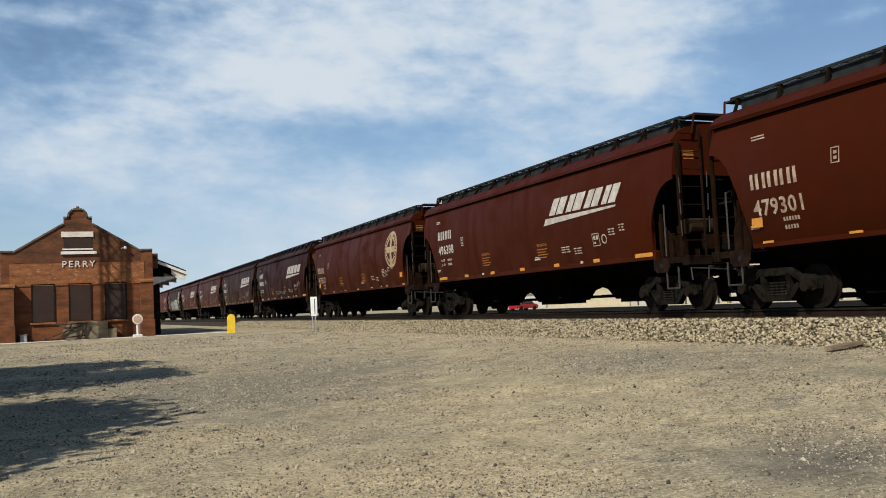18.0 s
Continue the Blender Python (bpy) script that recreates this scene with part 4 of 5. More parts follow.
    bar(bm, (0.55, -6.6, 1.45), (0.55, -7.4, 1.45), 0.16, 12)
    part("brake_cylinder", bm, M_UNDER, car)
    if kind == "ribbed":
        bm = B()
        box(bm, -0.035, 0.035, -0.045, 0.045, 1.40, 4.05, 0.01)
        me = mesh_of(bm, "rib", PAINT["green"])
        for s in (-1, 1):
            for i in range(13):
                y = -h + 0.08 + i * (2 * h - 0.16) / 12
                lo = lowest(kind, y)
                r = part("rib", me, None, car)
                r.location = (s * 1.585, y, 0)
                if lo > 1.45:
                    r.scale = (1, 1, (4.05 - lo) / 2.65)
                    r.location.z = 4.05 * (1 - r.scale.z)
    # reflectors along the sill, orange and white by turns, and a square orange plate near each end
    def strip(half_y, half_z, mat):
        rm = B()
        box(rm, -0.006, 0.006, -half_y, half_y, -half_z, half_z)
        return mesh_of(rm, "reflector", mat)

    orange, long, white, square = strip(0.15, 0.05, M_ORANGE), strip(0.36, 0.055, M_ORANGE), strip(0.06, 0.035, M_WHITE), strip(0.15, 0.10, M_ORANGE)
    inner = h - CUT[kind][1]
    n = 7
    xs = -(half_width(kind, zs) + (0.043 if kind != "ribbed" else 0.055))
    zr = zs + (0.12 if kind != "ribbed" else 0.20)
    for i in range(n):
        y = -inner + 0.42 + i * (2 * inner - 0.84) / (n - 1)
        ends = i in (0, n - 1) and kind not in ("round", "ribbed")
        r = part("reflector", long if ends else orange, None, car, "orange reflector strip")
        r.location = (xs, y, zr)
        if i in (1, 4) or kind == "ribbed" and i < 6:
            r = part("reflector", white, None, car, "small white reflector strip")
            r.location = (xs, y + (0.75 if kind != "ribbed" else 0.0), zr - (0.0 if kind != "ribbed" else 0.11))
    if kind in ("round", "ribbed"):
        for y in (-inner + 0.30, inner - 0.30):
            r = part("end_plate", square, None, car, "square orange reflective plate")
            r.location = (-(half_width(kind, 1.80) + 0.02), y, 1.80)
    # drilled jacking pads under the sill's ends
    for s in (-1, 1):
        for x in (-1,):
            bm = B()
            y = s * (inner + 0.32)
            prism(bm, [(y - 0.30, 1.28), (y + 0.30, 1.28), (y + 0.30, 1.02), (y + 0.18, 0.94), (y - 0.22, 0.94), (y - 0.30, 1.06)], "x", min(x * 1.43, x * 1.47), max(x * 1.43, x * 1.47))
            pad = part("jacking_pad", bm, PAINT["grey"] if kind == "tank" else M_LADDER, car)
            bm = B()
            bmesh.ops.create_cone(bm, cap_ends=True, segments=14, radius1=0.06, radius2=0.06, depth=0.05, matrix=Matrix.Translation((x * 1.45, y, 1.10)) @ Matrix.Rotation(radians(90), 4, "Y"))
            part("lifting_hole", bm, M_BLACK, pad, "dark lifting hole")
    return car


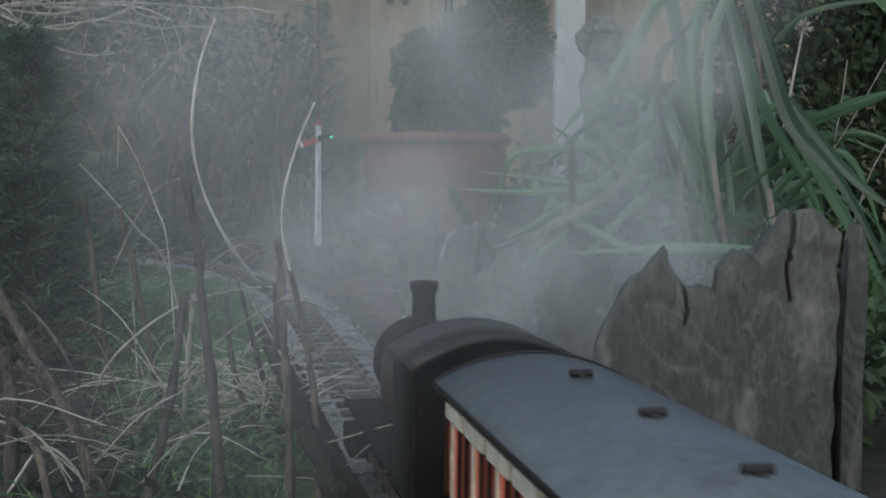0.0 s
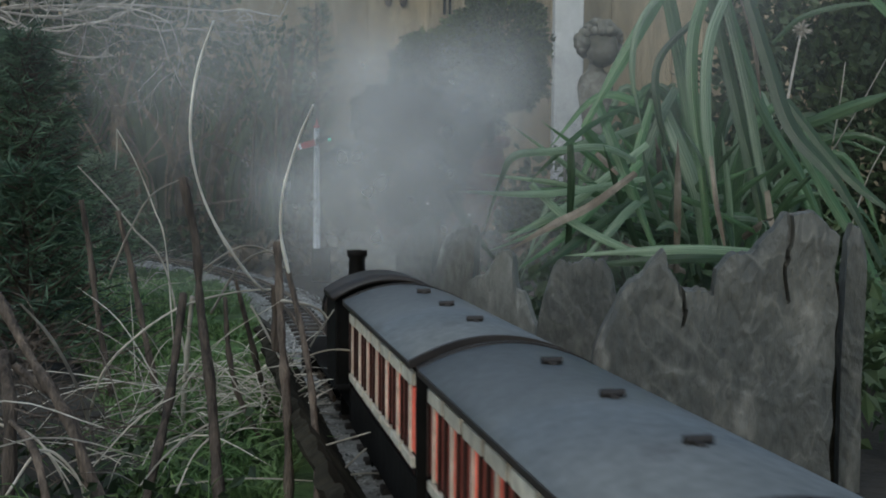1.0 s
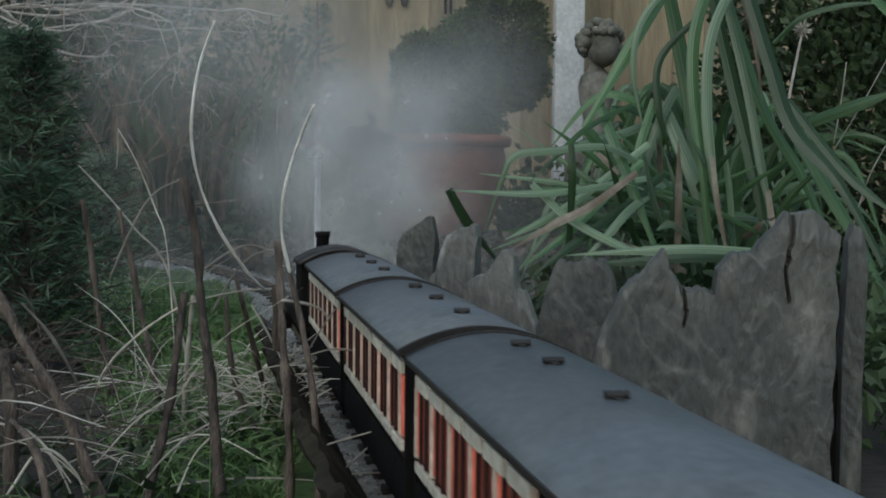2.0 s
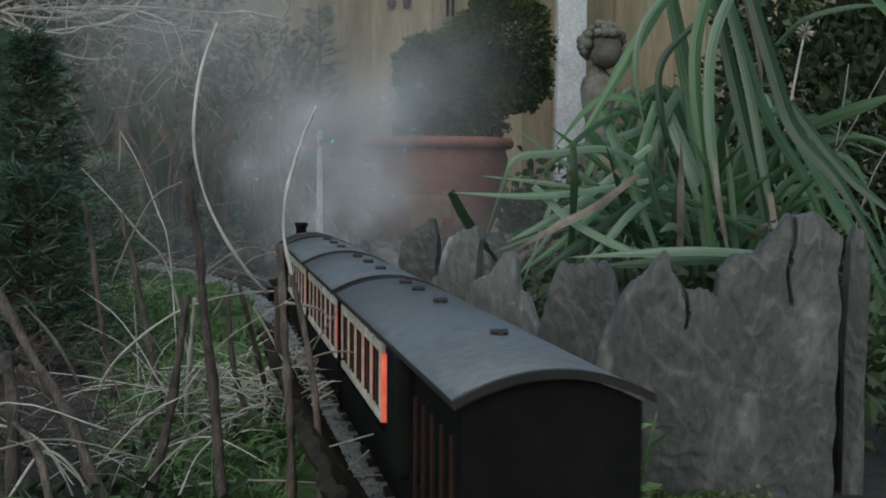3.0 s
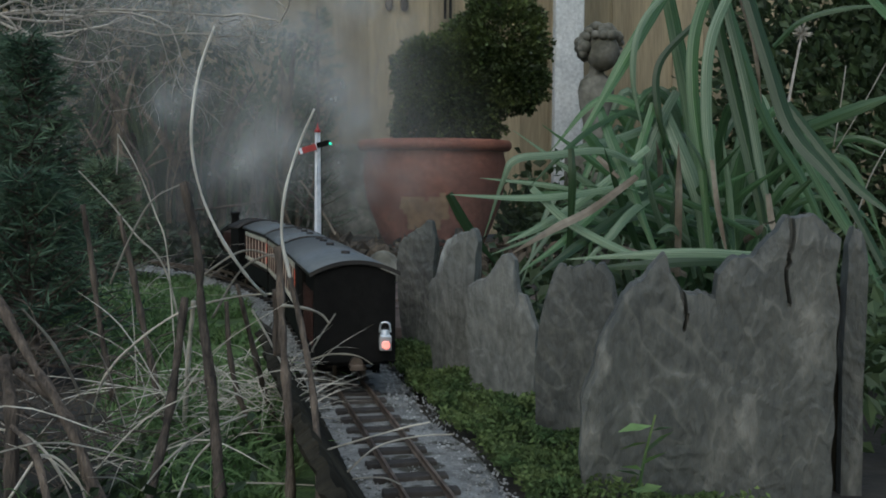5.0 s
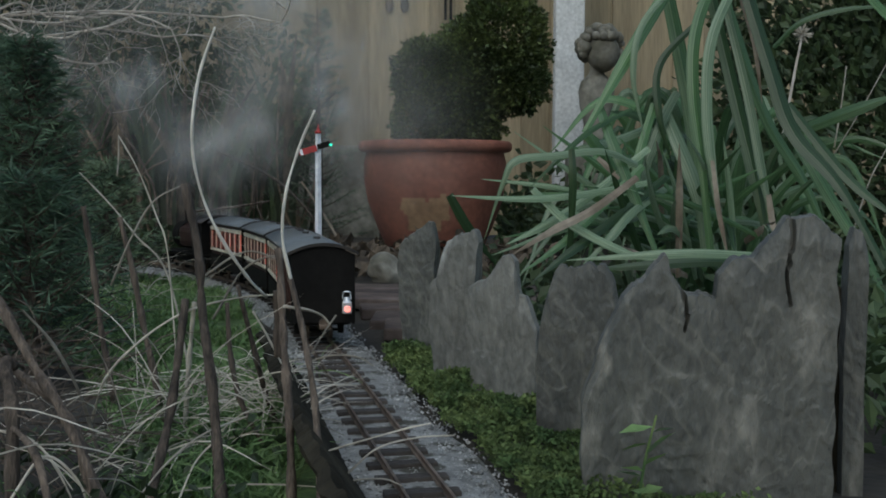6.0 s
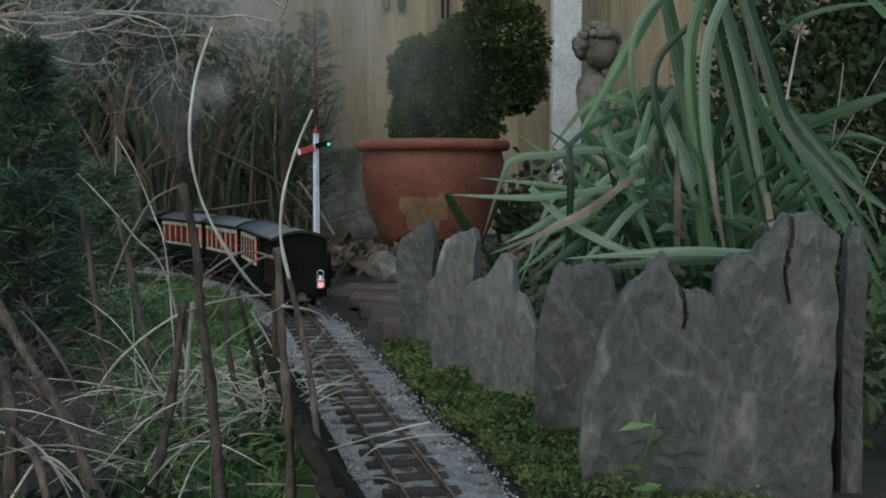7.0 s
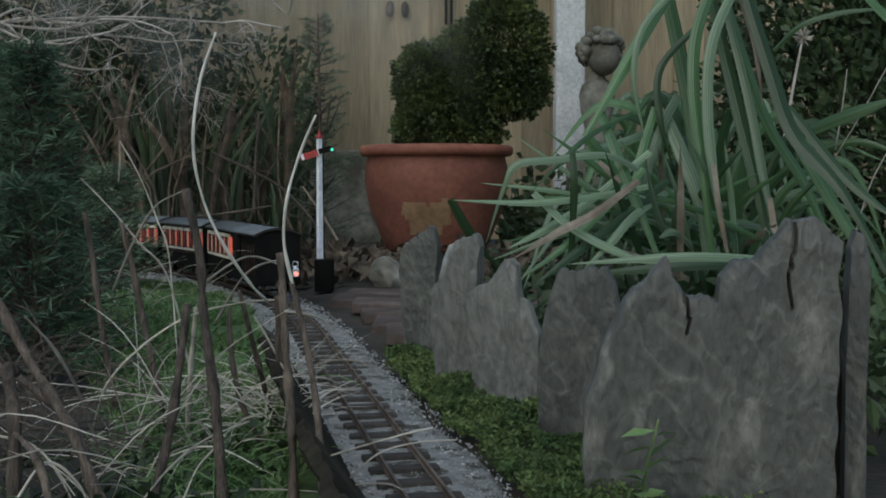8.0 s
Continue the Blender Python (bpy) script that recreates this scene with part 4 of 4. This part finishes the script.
# seed head and bleached stems among the dark leaves
seed = thing("seed_head", "round pale seed head on a thin stem", "flower")
bm = bmesh.new()
add_tube(bm, [(0.587, 2.000, 0.302), (0.604, 2.000, 0.409), (0.618, 2.000, 0.488)], 0.003, 0.002)
part("stem", bm, TWIG, seed)
bm = bmesh.new()
for k in range(90):
    d = ball_point().normalized()
    add_leaf(bm, Vector((0.618, 2.000, 0.491)), d, rnd(0.012, 0.022), 0.004, rnd(0, 6))
part("head", bm, STRAW, seed)
stalk(0.002, 0.0015, STRAW, (0.576, 1.700, 0.288), (0.585, 1.700, 0.351), (0.591, 1.700, 0.407), label="bleached thin stem among dark leaves")
stalk(0.002, 0.0015, STRAW, (0.583, 1.720, 0.279), (0.621, 1.720, 0.344), (0.665, 1.720, 0.427), label="bleached thin stem among dark leaves")
stalk(0.002, 0.0015, STRAW, (0.566, 1.600, 0.150), (0.591, 1.600, 0.236), (0.614, 1.600, 0.283), label="bleached thin stem among dark leaves")

# little plants at the foot of the slates
for name, label, base, mid, tip, n, size in (("seedling", "leggy green seedling in front of the broad slate", (0.137, 0.790, 0.015), (0.142, 0.790, 0.047), (0.151, 0.800, 0.076), 11, 0.026),
                                             ("seedling", "small pale-edged seedling between two slates", (0.025, 1.250, -0.000), (0.022, 1.250, 0.006), (0.019, 1.250, 0.020), 14, 0.014)):
    ob = thing(name, label, "seedling")
    bm = bmesh.new()
    add_tube(bm, [base, mid, tip], 0.0014, 0.0008)
    part("stem", bm, MOSS, ob)
    line = spline([base, mid, tip], 8)
    for k in range(n):
        bm = bmesh.new()
        add_leaf(bm, line[int(k / n * 15) + 1], (rnd(-1, 1), rnd(-0.8, 0.2), rnd(-0.1, 0.5)), size * rnd(0.6, 1.2), size * 0.45, rnd(-0.6, 0.6))
        part("leaf", bm, GRASS if k % 3 else STRAP_PALE, ob)

# boulder by the pot
bm = bmesh.new()
for v in bmesh.ops.create_icosphere(bm, subdivisions=4, radius=0.042)["verts"]:
    v.co *= 1 + 0.3 * noise.noise(v.co * 22) + 0.1 * noise.noise(v.co * 60)
rock = part("garden_stone", bm, STONE, smooth=True)
rock.matrix_basis = pose(-0.125, 2.62, 0.03, 10, 0, 30)
tagged(rock, "rounded grey-brown stone beside the paving", "stone")



# ---- steam, in drifting pieces ----
def steam_mesh(cards, size, spread, material, seed):
    """A loose cloud of soft veils at all angles, thickest in the middle."""
    random.seed(seed)
    verts, faces = [], []
    for k in range(cards):
        c = Vector((random.gauss(0, spread), random.gauss(0, spread), random.gauss(0, spread * 0.9)))
        n = Vector((rnd(-0.8, 0.8), -1, rnd(-0.2, 0.2))).normalized()
        a = n.cross(Vector((rnd(-0.6, 0.6), 0, 1))).normalized() * size * rnd(0.6, 1.3)
        b = n.cross(a)
        i = len(verts)
        verts += [tuple(c - a - b), tuple(c + a - b), tuple(c + a + b), tuple(c - a + b)]
        faces.append((i, i + 1, i + 2, i + 3))
    me = bpy.data.meshes.new("steam_puff")
    me.from_pydata(verts, [], faces)
    uv = me.uv_layers.new(name="UVMap")
    uv.data.foreach_set("uv", [0, 0, 1, 0, 1, 1, 0, 1] * cards)
    me.materials.append(material)
    return me


PUFFS, VEILS = [], []
for k in range(10):
    PUFFS.append(tagged(new("steam_puff", steam_mesh(7, 0.1, 0.04, STEAM, 70 + k)), "white steam puff drifting from the engine's chimney", "steam", "steam puffs", "stuff"))
for k in range(7):
    VEILS.append(tagged(new("steam_veil", steam_mesh(5, 0.32, 0.14, HAZE, 90 + k)), "thin veil of steam hanging over the border", "steam", "steam veils", "stuff"))

WISPS = []
for k in range(3):
    WISPS.append(tagged(new("steam_wisp", steam_mesh(4, 0.3, 0.05, MIST, 110 + k)), "faint mist of steam blowing past close by", "steam", "steam wisps", "stuff"))


def ride(ob, ahead, reach):
    """Rows of a vehicle whose middle runs that far ahead of the train's tail."""
    rows = []
    for k in range(33):
        t = k * 0.25
        s = TAIL + SPEED * t - SLOWING * t * t + ahead
        a, b = on_line(s - reach), on_line(s + reach)
        turn = math.atan2(-(b[0] - a[0]), b[1] - a[1])
        rows.append((t, pose((a[0] + b[0]) / 2, (a[1] + b[1]) / 2, RAIL, 0, 0, math.degrees(turn))))
    walk(ob, rows)


TAIL, SPEED, SLOWING = -0.519, 0.3656, 0.0014


def along(t, stations):
    """Values between stations of (seconds, ...)."""
    ts = [s[0] for s in stations]
    return [float(np.interp(t, ts, [s[j] for s in stations])) for j in range(1, len(stations[0]))]


# middle of the plume, and how far it has spread
PLUME = [(0, 0.1, 1.0, 0.2, 0.19), (0.5, 0.02, 1.12, 0.24, 0.12), (1, -0.04, 1.3, 0.25, 0.1), (1.7, -0.09, 1.55, 0.24, 0.11), (3, -0.18, 2.05, 0.24, 0.14),
         (3.5, -0.19, 2.2, 0.28, 0.17), (4.5, -0.3, 2.55, 0.36, 0.25), (6, -0.45, 3.0, 0.46, 0.38), (8, -0.5, 3.4, 1.3, 0.5)]
BANK = [(0, -0.22, 1.8, 0.3, 0.46), (1.5, -0.22, 2.0, 0.36, 0.42), (3, -0.36, 2.35, 0.45, 0.4), (4.5, -0.5, 2.8, 0.56, 0.42), (6, -0.55, 3.2, 0.74, 0.45), (8, -0.6, 3.5, 1.1, 0.5)]
FRONT = [(0, -0.05, 0.62, 0.2, 0.1), (0.5, 0.12, 0.8, 0.28, 0.12), (1, 0.24, 1.0, 0.45, 0.16), (2, 0.5, 1.4, 1.0, 0.2), (8, 0.7, 1.8, 2.4, 0.4)]


def drift(obs, stations, seed):
    random.seed(seed)
    for ob in obs:
        i, spin = obs.index(ob), rnd(-12, 12)
        rise = 1 - 2 * (i + 0.5) / len(obs)
        d = Vector((math.cos(i * 2.4) * math.sqrt(1 - rise * rise), math.sin(i * 2.4) * math.sqrt(1 - rise * rise), rise)) * rnd(0.5, 1.1)
        rows = []
        for k in range(17):
            t = k * 0.5
            x, y, z, spread = along(t, stations)
            rows.append((t, pose(x + d.x * spread, y + d.y * spread * 0.7, z + d.z * spread + 0.02 * math.sin(t + spin), 0, 0, spin * t)))
        walk(ob, rows)


def motions():
    drift(PUFFS, PLUME, 5)
    drift(VEILS, BANK, 6)
    drift(WISPS, FRONT, 7)
    ride(brake, BRAKE / 2, BRAKE * 0.32)
    ride(second, BRAKE + GAP + COACH / 2, COACH * 0.3)
    ride(first, BRAKE + 2 * GAP + COACH * 1.5, COACH * 0.3)
    ride(loco, BRAKE + 3 * GAP + COACH * 2 + 0.18, 0.08)


motions()
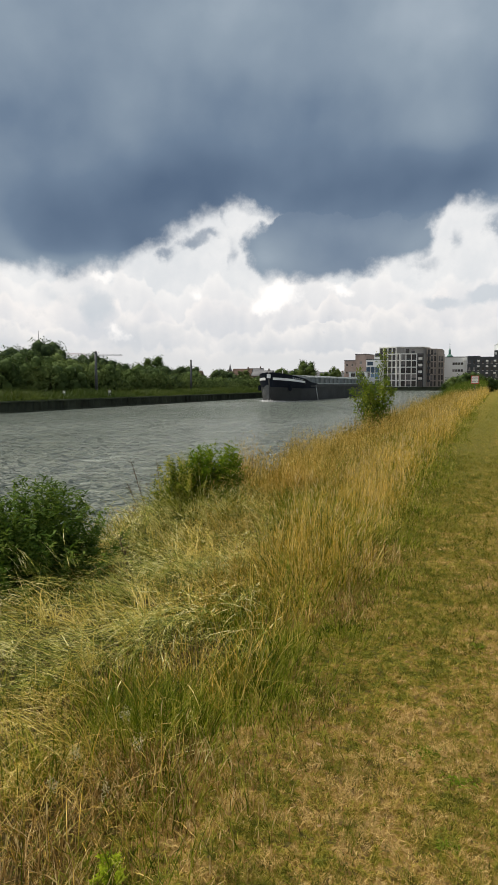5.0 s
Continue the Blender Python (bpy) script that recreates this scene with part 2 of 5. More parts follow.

________________________________________

* Exercise prompt *
Search the data for "follow". Copy every matching line.

* Reply *
Continue the Blender Python (bpy) script that recreates this scene with part 4 of 5. More parts follow.
Continue the Blender Python (bpy) script that recreates this scene with part 2 of 5. More parts follow.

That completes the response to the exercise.